[PATCH 1/2] mtd: nand: add erased-page bitflip correction

Wed Mar 12 08:45:15 EDT 2014

On Wed, Mar 12, 2014 at 7:59 AM, Brian Norris
<computersforpeace at gmail.com> wrote:
> Hi Elie,
>
> Thanks for your response.
>
> On 03/11/2014 10:59 PM, Elie De Brauwer wrote:
>> In [1] you an find some benchmarks which I did in the early days of the GPMI fix
>> where I tried several approaches ranging from the naive version based on some
>> of Pekon's work, going to making using of the BCH status register ending with
>> reading the syndromes and caching them, for me this last version is what I have
>> in our own Linux tree, because after this Huang took over and came
>> with the patch
>> which started these discussions which I'm waiting to upstream.
>
> I'm a little confused by the number of different patches out here. I'll
> summarize what I understand, but please correct if I'm wrong:
>
> [A] First, you (Elie) sent a series of patches that made it to v7 [1].
> This utilizes a special GPMI hardware feature that can tell report an
> ECC chunk as "erased" based on how many 0 bits it has (between 0 and
> some threshold). This still required a fallback to count the number of
> bits whenever it's under this threshold
>
> [B] Then, you sent an additional patch [2] (on top of [1]) which tries
> to cache the syndrome related to a fully erased page (no bitflips) for
> speeding up some comparisons. You provided benchmarks in [3]
>
> [C] Finally, Huang followed up with his own patch [4]. It doesn't do
> anything specific to GPMI really, and it encouraged me to just submit my
> own patch (the current thread) for nand_base.
>
> But I can't tell what to do with your performance numbers. I see results
> for [1] and for [1]+[2], but I don't see any results for [4].
>
> Finally, is [4] supposed to replace your (Elie's) work from [1] and [2],
> or supplement it? It sounded like you two were encouraging me to merge
> it by itself.

Your archeological research is  correct. During A-B I followed a track in
which I believed was a water-tight system using as much as possible
assist  from hardware as possible. But Huang turned this into something
more usable using more internal knowledge of the working of the
BCH syndromes.

>> What my tests haves learned me is that there's probably very little to
>> gain in the
>> actual optimization of the erased-page correction, but the magic lies in quickly
>> and efficiently determining if a read-page is actually an all-0xff
>> case with a bitflip
>> causing the BCH block to detect it as an error.
>
> I'm not quite sure what you're saying here. What do you mean
> "erased-page correction" vs. "determining ... all-0xff"? Aren't those
> the same thing?
>

I meant there are two things:
a) "erase-page correction": if you have an erased page with bitflips,
 count and correct them. (E.g. the for loop with the hweight and
a potential break when you each a threshold, possible with an in
place setting of the to 0xff of the byte in question or followed by
a memset to 0xff at the end).
b) "determining you read an erased page". In case of the i.mx (and
thus GPMI) the BCH block can tell you three things:
 1. I read all 0xff's
 2. I read some data and nothing got corrected
 3. I read something but failed to correct it.
The third case can have two causes:
 3.a you read valid data with bitflips exceeding what the BCH could
correct
 3.b you read an erased page with bitflips.

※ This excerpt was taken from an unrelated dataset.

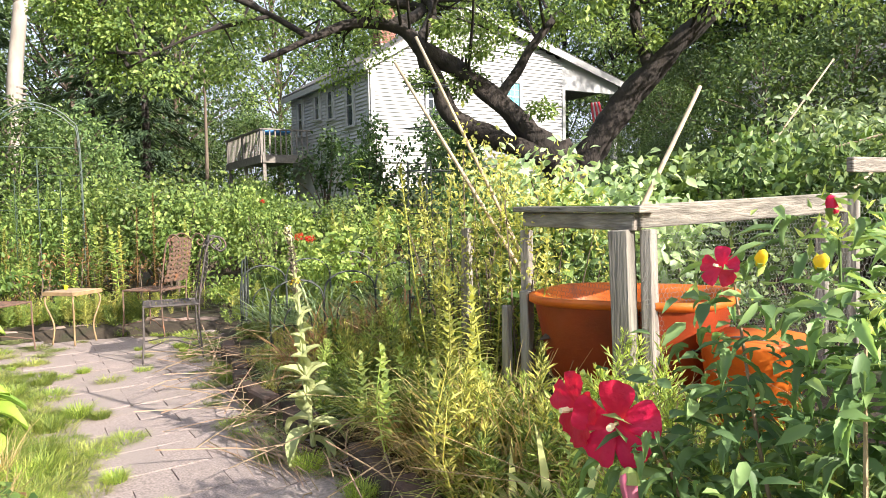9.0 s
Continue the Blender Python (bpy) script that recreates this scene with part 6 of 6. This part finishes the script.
def plant_woods():
    rng = np.random.default_rng(301)
    kinds = [make_tree("ash_tree", "tall leafy tree at the wood's edge", 1, 13, 3.4, 11000, 0.17, 0.09, G_TREE2, M_BARK2, 0.16), make_tree("maple_tree", "broad leafy tree with light green crown", 2, 11, 3.8, 11000, 0.18, 0.105, G_TREE, M_BARK2, 0.12),
             make_tree("oak_tree", "tall dark-leaved tree in the wood behind", 3, 15, 4.2, 7500, 0.27, 0.15, G_TREE2, M_BARK, 0.2), make_spruce(4, 11, 2.6, 7000), make_tree("thicket", "dense leafy thicket under the trees", 5, 4.6, 2.6, 5500, 0.17, 0.09, G_TREE2, M_BARK2, 0.05, 0.05)]
    spots = []
    # bearings: left wood, behind the white house, behind the vegetable garden, by the garage
    for k in range(24):
        spots.append((int(rng.choice([0, 1, 2, 3, 3])), 50 + k * 2.6 + rng.normal(0, 1), rng.uniform(24, 34), rng.uniform(0.8, 1.15)))
    for k in range(20):
        spots.append((4, 64 + k * 2.5 + rng.normal(0, 1), rng.uniform(17, 23), rng.uniform(0.5, 0.85)))
    for k in range(24):
        spots.append((int(rng.choice([0, 2, 2, 1])), -8 + k * 5.4 + rng.normal(0, 1.5), rng.uniform(40, 52), rng.uniform(1.1, 1.5)))
    for k in range(12):
        spots.append((int(rng.choice([0, 1, 2])), -4 + k * 2.3 + rng.normal(0, 0.8), rng.uniform(23, 30), rng.uniform(0.75, 1.0)))
    for k in range(9):
        spots.append((4, -1 + k * 2.6 + rng.normal(0, 0.8), rng.uniform(16, 20), rng.uniform(0.6, 0.85)))
    for d, r, s, q in ((-13, 17, 0.75, 4), (-10.5, 14.5, 0.5, 4), (-16, 44, 1.2, 0), (-19, 33, 0.6, 4), (-23, 50, 1.2, 2), (-30, 42, 1.0, 1), (-36, 30, 0.9, 0), (-42, 24, 0.8, 1), (-28, 30, 0.45, 4), (-33, 26, 0.5, 4),
                       (82, 12.5, 0.35, 4), (88, 13.5, 0.7, 0), (95, 15, 0.8, 0), (104, 14, 0.8, 2), (60, 24, 0.9, 3), (76, 21, 0.75, 3), (80, 22, 0.8, 3), (72, 24, 0.85, 3), (52, 25, 0.9, 1), (47, 24, 1.0, 3), (44, 30, 1.2, 0), (30, 36, 1.2, 2)):
        spots.append((q, d, r, s))
    # the last three stand out of view, added to shade the far driveway
    for x, y, s, q in ((3.5, 26, 0.8, 0), (5.5, 29, 0.9, 2), (7.0, 34, 1.0, 0), (8.6, 41, 1.1, 2), (1.5, 24, 0.75, 1), (4.6, 22, 0.5, 4), (6.2, 25, 0.55, 4), (2.6, 19.5, 0.5, 4), (20, 41, 1.0, 0), (-15, 35, 0.9, 4), (-12.5, 35.5, 0.9, 4), (-10, 34, 0.9, 4), (-7.5, 33, 0.9, 4), (-9, 27, 0.6, 4), (-30, 26, 1.0, 4), (-33, 23.5, 1.0, 4), (-29, 29, 1.0, 4), (-34, 29, 1.1, 4), (-26, 28, 0.9, 4), (15.5, 17.5, 0.75, 1), (17.0, 21.0, 0.8, 0), (16.0, 14.0, 0.7, 2)):
        a, b = x + 2.0, y - 4.0
        spots.append((q, math.degrees(math.atan2(-a, b)), math.hypot(a, b), s))
    seen = set()
    for k, d, r, s in spots:
        x, y = polar(d, r)
        if k != 4 and -13 < x < 5 and 24 < y < 34:
            r += 11
            x, y = polar(d, r)
        u, v = (Vector((x, y, 0)) - HP).dot(HD), (Vector((x, y, 0)) - HP).dot(HN)
        if -3.5 < u < 14 and -4.0 < v < 10.5:
            continue
        if (64 < d < 73.5 and r < 28 and k != 4) or (33 < d < 58 and r < 33):
            continue
        if k == 4 and -11 < x < -5 and 15 < y < 23:
            s *= 0.45
        if k == 4 and ((5.8 < x < 11 and 22 < y < 34)):
            continue
        if 6 < x < 26 and 34 < y < 60 and not (k == 4):
            continue
        m = pose(x, y, ground_z(x, y) - 0.1, 0, 0, rng.uniform(0, 360)) @ Matrix.Diagonal((s, s, s, 1))
        o = kinds[k] if k not in seen else copy_thing(kinds[k], m)
        seen.add(k)
        o.matrix_basis = m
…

Obviously case 3.b is what this discussion is all about, and my quest
revolved around a means to quickly identify case '3.b'.

And once you're in case '3' it's difficult to actually distinguish between
3.a and 3.b (think of a page wich consists out of 99.99% 1-bits but
has bitflips exceeding the threshold), You could only identify this by
looking at the syndrome data (which should be 0xff) but which is not
at hand in the GPMI.

So we experimented with tuning the '0xff' case detecting algorithm
(mainly [A] which I improved by caching the correct syndromes for
an erased page addition [B]).  Mainly focusing on the theoretical
background, Huang turned this into a more down to earth approach.

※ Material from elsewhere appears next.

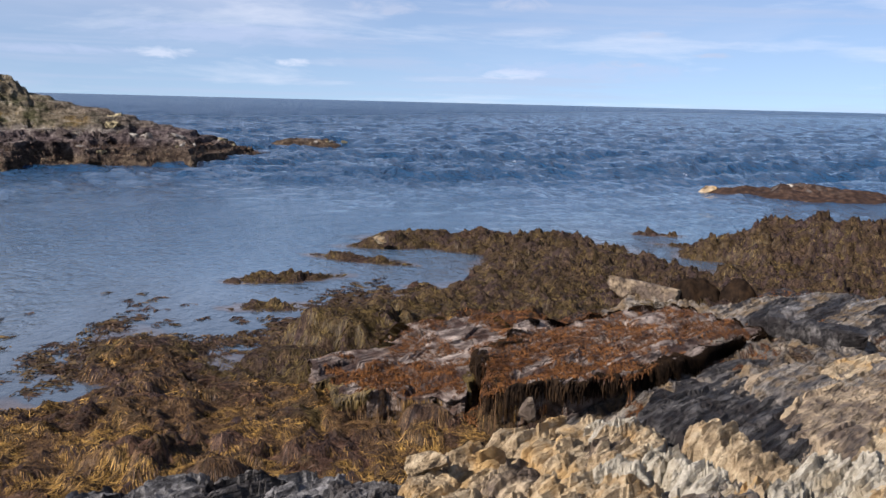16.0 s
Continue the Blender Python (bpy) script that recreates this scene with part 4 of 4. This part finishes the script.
MATS = {"M_PINK": M_PINK, "M_RED": M_RED, "M_BED": M_BED, "M_TAN": M_TAN, "M_SLATE": M_SLATE, "M_RUST": M_RUST, "M_BROWN": M_BROWN, "M_OLIVE": M_OLIVE}
for k, (name, corners, z_near, z_far, rough_, rock_, weed_, label) in enumerate(SLABS):
    pts = np.array([polar(a, d)[:2] for a, d in corners])
    mid_ = pts.mean(0)
    near_d, far_d = min(d for _, d in corners), max(d for _, d in corners)
    th = np.linspace(0, 2 * np.pi, 260, endpoint=False)
    reach = np.zeros(len(th))
    for (x1, y1), (x2, y2) in zip(pts - mid_, np.roll(pts, -1, 0) - mid_):
        den = np.cos(th) * (y2 - y1) - np.sin(th) * (x2 - x1)
        hit_ = (x1 * (y2 - y1) - y1 * (x2 - x1)) / np.where(np.abs(den) < 1e-9, 1e-9, den)
        px, py = hit_ * np.cos(th) - x1, hit_ * np.sin(th) - y1
        u = (px * (x2 - x1) + py * (y2 - y1)) / ((x2 - x1) ** 2 + (y2 - y1) ** 2)
        reach = np.where((hit_ > 0) & (u >= 0) & (u <= 1), np.maximum(reach, hit_), reach)
    ex, ey = mid_[0] + reach * np.cos(th), mid_[1] + reach * np.sin(th)
    reach = reach + 0.45 * (fbm(ex * 1.6, ey * 1.6, 480 + k, 3) - 0.5) + 0.35 * (cell_noise(ex * 1.3, ey * 1.3, 485 + k)[1] - 0.5)
    q = np.concatenate([np.sqrt(np.linspace(0, 1, 46)), np.full(16, 1.0)])
    low_k = np.concatenate([np.zeros(46), np.linspace(0.04, 1, 16)])
    Q, TH = np.meshgrid(q, th, indexing="ij")
    K = np.repeat(low_k[:, None], len(th), 1)
    R = np.repeat(reach[None, :], len(q), 0) * Q
    level = np.floor(K * 6 + 1.5 * fbm(TH * 6, K * 0, 488 + k, 2))
    R = R - np.where(K > 0, 0.04 + (0.30 if k == 0 else 0.10) * K ** 0.7 * (0.4 + fbm(TH * 4, K * 0, 489 + k, 2)) + 0.16 * (hashed(level, np.floor(TH * 9), 490 + k) - 0.5), 0)
    SX, SY = mid_[0] + R * np.cos(TH), mid_[1] + R * np.sin(TH)
    inn = np.where(K > 0, 1, 0)
    EX, EY = mid_[0] + np.minimum(R, reach[None, :] * Q * 0.985) * np.cos(TH), mid_[1] + np.minimum(R, reach[None, :] * Q * 0.985) * np.sin(TH)
    EX, EY = np.where(inn, EX[45][None, :], EX), np.where(inn, EY[45][None, :], EY)
    bx, by = EX * 0.857 - EY * 0.515, EY * 0.857 + EX * 0.515
    _, own = cell_noise(bx * 0.7, by * 2.0, 405 + k)
    SZ = z_near + (z_far - z_near) * (np.hypot(EX, EY) - near_d) / (far_d - near_d)
    SZ = SZ + rough_ * ((ridged(bx * 0.5, by * 3.0, 403 + k, 4) - 0.6) * (1.6 if k < 2 else 0.6) + (own - 0.5) * (1.1 if k < 2 else 0.6) + (fbm(EX * 6, EY * 6, 404 + k, 3) - 0.5) * 0.3 + bedding(bx, by, 407 + k) * (1.5 if k > 1 else 0.6))
    floor_ = bilinear(GROUND, SX.ravel(), SY.ravel()).reshape(SX.shape) - 0.15
    SZ = SZ + (np.minimum(floor_, SZ - 0.1) - SZ) * K
    v = np.stack([SX, SY, SZ], -1).reshape(-1, 3)
    ii = np.arange(Q.size).reshape(Q.shape)
    jj = np.roll(ii, -1, 1)
    ff = np.stack([ii[:-1], ii[1:], jj[1:], jj[:-1]], -1).reshape(-1, 4)
    s = thing(name, label, "rock slab", "slate slabs on the shore", me=build_mesh(name, v, ff, MATS[rock_], shade=False))
    if k < 2:
        # weed hanging like a curtain from the edge
        r = np.random.default_rng(540 + k)
        n = 13000
        a_ = r.uniform(0, len(th), n)
        i0_, i1_, fr = a_.astype(int) % len(th), (a_.astype(int) + 1) % len(th), a_ % 1
        hang = fbm(a_ * 0.05, a_ * 0, 550 + k, 3) > (0.05 if k == 0 else 0.50)
        rad_ = reach[i0_] * (1 - fr) + reach[i1_] * fr - 0.22 * r.uniform(0, 1, n) ** 2 + 0.03
        ang = th[i0_] + fr * (th[1] - th[0])
        top_z = SZ[45][i0_] * (1 - fr) + SZ[45][i1_] * fr
        drop = r.uniform(0.1, 1.0, n) * ((0.22 if k == 0 else 0.08) + 0.40 * fbm(a_ * 0.11, a_ * 0 + 3, 560 + k, 3))
        rows_ = []
        for m_ in range(4):
            rr_ = rad_ + (0.0, 0.05, 0.06, 0.05)[m_] + r.normal(0, 0.012, n)
            cx_, cy_ = mid_[0] + rr_ * np.cos(ang), mid_[1] + rr_ * np.sin(ang)
            cz_ = np.maximum(top_z + 0.02 - drop * m_ / 3, bilinear(GROUND, cx_, cy_) + 0.02)
            wd_ = r.uniform(0.005, 0.010, n) * (1.0, 1.0, 0.9, 0.4)[m_]
            tx_, ty_ = -np.sin(ang) * wd_, np.cos(ang) * wd_
            rows_.append(np.stack([np.stack([cx_ - tx_, cy_ - ty_, cz_], -1), np.stack([cx_ + tx_, cy_ + ty_, cz_], -1)], 1))
        cv = np.stack(rows_, 1)[hang].reshape(-1, 3)
        ci = np.arange(int(hang.sum()))[:, None] * 8 + 2 * np.arange(3)[None, :]
        cf = np.stack([ci, ci + 1, ci + 3, ci + 2], -1).reshape(-1, 4)
        # the front slab's fringe gets the shade under its edge as a black colour
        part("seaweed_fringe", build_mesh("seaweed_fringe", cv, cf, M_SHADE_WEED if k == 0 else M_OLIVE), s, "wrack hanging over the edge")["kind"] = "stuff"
    sel = who == 1000 + k
    if weed_ and sel.sum() > 3:
        bx, by = roots[:, 0] * 0.857 - roots[:, 1] * 0.515, roots[:, 1] * 0.857 + roots[:, 0] * 0.515
        sel = sel & (fbm(bx * 0.9, by * 2.2, 500 + k, 4) < (0.66 if k == 0 else 0.56))
        fv, ff = drape(roots[sel], 0.11, 0.0045, 2, 90 + k, flow=1.5, lift=0.015, fall=0.1)
        flat_ = np.ptp(fv.reshape(-1, 6, 3)[:, :, 2], axis=1) < 0.10        # none may fall down the slab's side
        fv = fv.reshape(-1, 6, 3)[flat_].reshape(-1, 3)
        ff = ff[:2 * int(flat_.sum())]
        part("seaweed", build_mesh("seaweed", fv, ff, MATS[weed_]), s, "short clinging wrack")["kind"] = "stuff"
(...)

In my own kernel tree I'm still using my patches [A] and [B], and this
is what goes out to the field if we need to start shipping (since vanilla
has a high risk of turning our devices into bricks), but if I have time
I plan to integrate whatever makes it upstream (unless it really messes
up my boot times ;) ).

my 2 cents
E.

>> (In the case of GPMI
>> is, our n-bit
>> ECC failed to withstand a single bitflip).
>
> That's understandable. ECC algorithms must be written specifically so
> that they can match and correct mostly-0xff patterns. You can't really
> massage an inflexible hardware implementation to do this.
>
> Brian
>
> [1] http://lists.infradead.org/pipermail/linux-mtd/2014-January/051357.html
>
> [2] http://lists.infradead.org/pipermail/linux-mtd/2014-January/051413.html
>
> [3] http://lists.infradead.org/pipermail/linux-mtd/2014-January/051414.html
>
> [4] http://lists.infradead.org/pipermail/linux-mtd/2014-January/051513.html

-- 
Elie De Brauwer